SCOTUS Associate Justice Anthony Kennedy pointed this out as he read the high court’s majority opinion that year.
“[L]egislative prayer – while religious in nature – has long been understood as compatible with the Establishment Clause,” Kennedy read from the opinion, according to CP. “As practiced by Congress since the framing of the Constitution, legislative prayer lends gravity to public business, reminds lawmakers to transcend petty differences in pursuit of a higher purpose and expresses a common aspiration to a just and peaceful society.”
Atheists gleaning from LGBT’s ‘inclusion’ campaign?
Atheists and Satanists have upped their game in the justice system by using the “inclusion” argument that has brought the LGBT community success in the courtroom to win battles spanning everything from same-sex “marriage” to transgender bathroom “rights” – in the name of so-called “equality” and “civil rights.”
“Satanists have even seen victories in the campaign for inclusion and have recently delivered invocations in Pensacola, Florida, and Soldotna, Alaska,” The Huffington Post’s Nick Wing pointed out. “Nonbelievers in Pennsylvania say theirs is the latest fight for full equality and acceptance of all Americans.”

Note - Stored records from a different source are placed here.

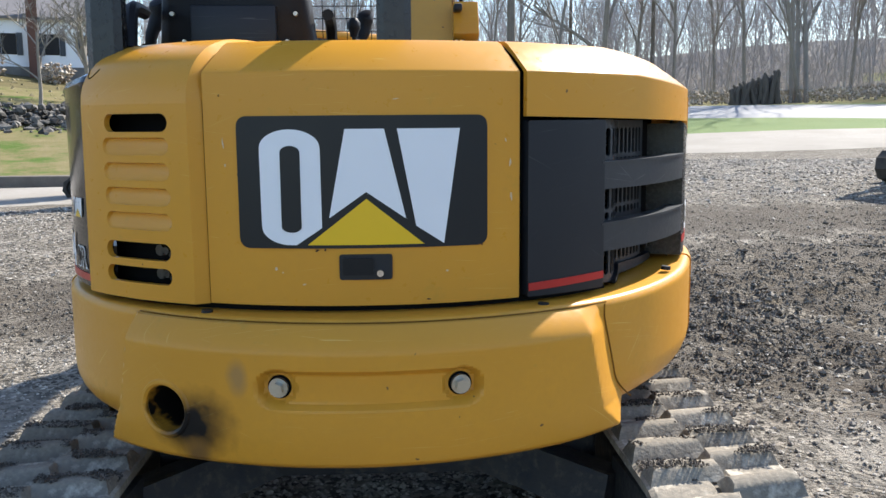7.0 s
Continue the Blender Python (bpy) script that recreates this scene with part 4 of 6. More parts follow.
part("ram_barrel", disc(bmesh.new(), (.2125, 2.46, 2.615), (0, 1, .0), .050, 1.6, 18), FRAME, boom, "black stick ram barrel")
for k in range(3):
    e = bmesh.new()
    tube(e, [(.10, 3.10, 1.9), (.06 + .02 * k, 3.08, 1.95 + .04 * k), (.16, 3.05, 2.0 + .03 * k), (.29, 3.08, 1.9), (.33, 3.15, 1.75 + .05 * k)], .012, 8, 4)
    part("hose", e, HOSE, stick)
th = bmesh.new()
edge = [(-.06, 0), (-.115, .06)] + [(-.125 - (.018 if k % 2 else 0) - k * .003, .10 + k * .075) for k in range(8)] + [(-.165, .72), (-.13, .735), (-.05, .655), (.05, .650), (.125, .735), (.155, .72)] + [(.13 + (.018 if k % 2 else 0) - k * .003, .64 - k * .075) for k in range(8)] + [(.105, .06), (.06, 0)]
extrude(th, edge, "y", -.016, .016, .003)
bmesh.ops.transform(th, matrix=Matrix.Translation((.165, 3.12, .895)) @ Matrix.Rotation(radians(22), 4, "X") @ Matrix.Rotation(radians(-2), 4, "Y") @ Matrix.Diagonal((.80, 1, 1.07, 1)), verts=th.verts)
thumb = part("thumb", th, WORN, EX, "worn serrated steel thumb plate")
e = bmesh.new()
extrude(e, [(0, 0), (.06, .02), (.09, .35), (.05, .70), (0, .70)], "x", -.012, .012)
bmesh.ops.transform(e, matrix=Matrix.Translation((.265, 3.11, .88)) @ Matrix.Rotation(radians(22), 4, "X"), verts=e.verts)
part("rib", e, WORN, thumb)
qh = bmesh.new()
box(qh, .08, .34, 3.24, 3.56, .69, .80, .02)
hitch = part("quick_hitch", qh, WORN, EX, "greasy dark quick hitch")
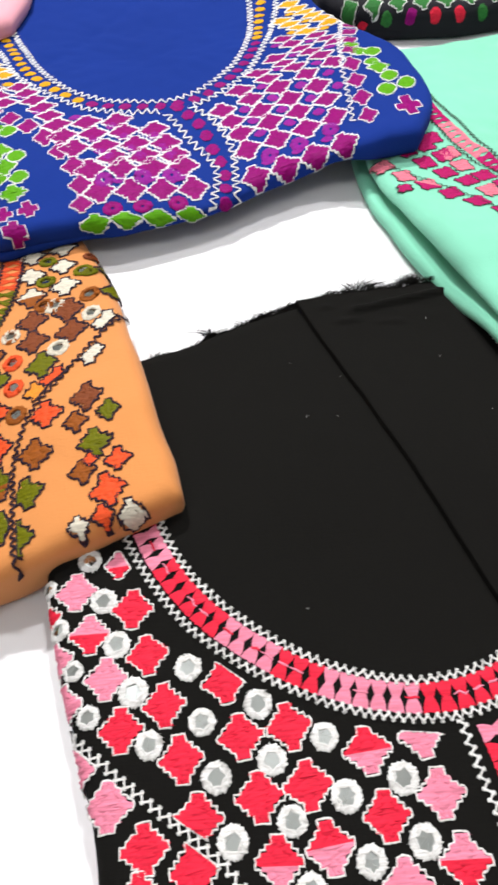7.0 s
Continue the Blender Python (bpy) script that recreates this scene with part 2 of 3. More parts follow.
                for a, _ in steps:
                    c, s = math.cos(radians(a)), math.sin(radians(a))
                    rings.append(np.column_stack([rim - away * (half * (1 - c))[:, None], lo + half * (1 + s) * 0.98]))
                rings.append(np.column_stack([rim - away * 0.02, lo + half * 1.96]))
            for ring in rings:
                verts.extend(map(tuple, ring))
            for r in range(len(rings) - 1):
                for i in range(n):
                    j = (i + 1) % n
                    f = (r * n + i, r * n + j, (r + 1) * n + j, (r + 1) * n + i)
                    faces.append(f if self.flow > 0 else f[::-1])
            if upper:
                verts.append((*centre, float(self.height(centre[None])[0])))
                last = (len(rings) - 1) * n
                for i in range(n):
                    f = (last + i, last + (i + 1) % n, len(verts) - 1)
                    faces.append(f if self.flow > 0 else f[::-1])
            me = bpy.data.meshes.new("cloth_layer")
            me.from_pydata([tuple(v) for v in self.laid(verts)], [], faces)
            me.polygons.foreach_set("use_smooth", [True] * len(faces))
            me.materials.append(self.mat)
            part("top_layer" if upper else "folded_layer", me, self.thing)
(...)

Pennsylvania Nonbelievers President Brian Fields – a plaintiff in the Pennsylvania case – is savvy to the “equality” argument – using it to challenge Christianity while insisting that atheists have the same desire to pray for guidance and blessings – just as recognized world religions do.
“To say that theists can do this but nontheists cannot is quite clearly discrimination, but it also sends a message to the nontheist community that our voice doesn’t matter – that our point of view doesn’t matter,” Fields told The Huffington Post. “It reinforces religious ideas that nontheists don’t have a say when it comes to morality. For us, this is an opportunity to present another point of view, to say, ‘Hey, look, we’re in this together.’”
With the recent ruling, many Pennsylvanians are wondering why – all of a sudden over the past decade – there is a problem with a Christian practice that has endured and blessed residents throughout the state for 300 years.
“Sessions of the Pennsylvania House have been opening with prayer for more than three centuries – according to PennLive – and a look at the recent history of the practice suggests the legislature hasn’t done much to foster diversity, Wing informed. “In the period from Jan. 8, 2008, through Feb. 9, 2016, the plaintiffs found records of 575 invocations – 265 of which were delivered by guests. Of these, they documented 23 instances of Jewish rabbis giving prayers, three invocations given in the Muslim tradition and just one where the religious affiliation of the guest was not stated. All of the invocations over this period were monotheistic in nature.”